### [Required task]
Write out the material exactly, without any of its pictures.
-- begin Data block --
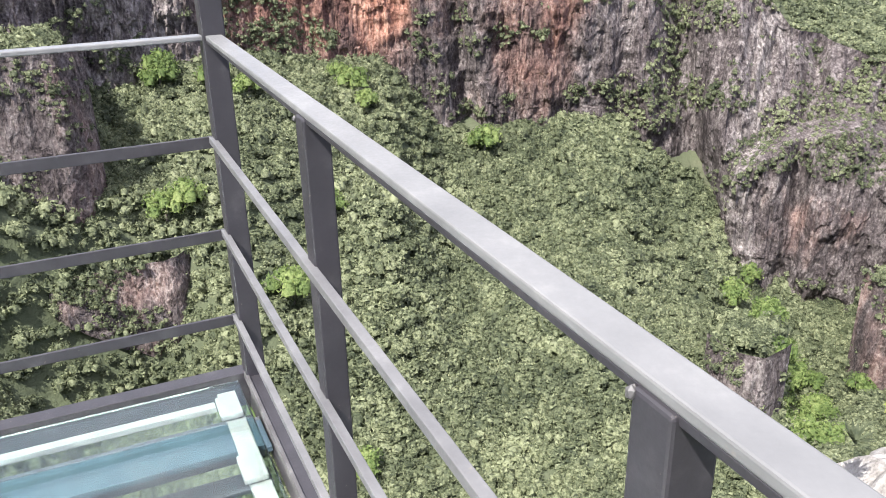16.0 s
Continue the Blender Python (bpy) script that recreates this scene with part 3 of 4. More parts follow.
def build_cliff(name, head_from, head_to, foot_r, foot_z, rim_r, rim_z, label, step=0.11, tall=64, rough=1.0, warm=0.0, seed=0, green=0.5, span=3.8, ease=1.6):
    """A rock wall between foot and rim, with columns, ledges, hollows and a broken rim."""
    heads = np.arange(head_from, head_to, step)
    h, v = np.meshgrid(heads, np.linspace(-0.12, 1.04, tall))
    zf, zr = foot_z(h), rim_z(h)
    z = zf + (zr - zf) * v
    along = h * span
    bend = along + 1.5 * fbm(along / 20, z / 16, 2, 33)
    col = 1 - np.abs(fbm(bend / 8.5, z / 34 + 3, 4, 51 + seed)) * 2
    fine = 1 - np.abs(fbm(bend / 2.1, z / 9, 4, 61 + seed)) * 2
    big = fbm(along / 34, z / 60, 3, 71 + seed)
    ledge = fbm(along / 9 + 9, z / 4.2, 3, 81 + seed)
    flute = 1 - np.abs(fbm(bend / 1.3, z / 9, 2, 99 + seed)) * 2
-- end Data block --
### [Response for this exercise]
16.0 s
Continue the Blender Python (bpy) script that recreates this scene with part 3 of 4. More parts follow.
def build_cliff(name, head_from, head_to, foot_r, foot_z, rim_r, rim_z, label, step=0.11, tall=64, rough=1.0, warm=0.0, seed=0, green=0.5, span=3.8, ease=1.6):
    """A rock wall between foot and rim, with columns, ledges, hollows and a broken rim."""
    heads = np.arange(head_from, head_to, step)
    h, v = np.meshgrid(heads, np.linspace(-0.12, 1.04, tall))
    zf, zr = foot_z(h), rim_z(h)
    z = zf + (zr - zf) * v
    along = h * span
    bend = along + 1.5 * fbm(along / 20, z / 16, 2, 33)
    col = 1 - np.abs(fbm(bend / 8.5, z / 34 + 3, 4, 51 + seed)) * 2
    fine = 1 - np.abs(fbm(bend / 2.1, z / 9, 4, 61 + seed)) * 2
    big = fbm(along / 34, z / 60, 3, 71 + seed)
    ledge = fbm(along / 9 + 9, z / 4.2, 3, 81 + seed)
    flute = 1 - np.abs(fbm(bend / 1.3, z / 9, 2, 99 + seed)) * 2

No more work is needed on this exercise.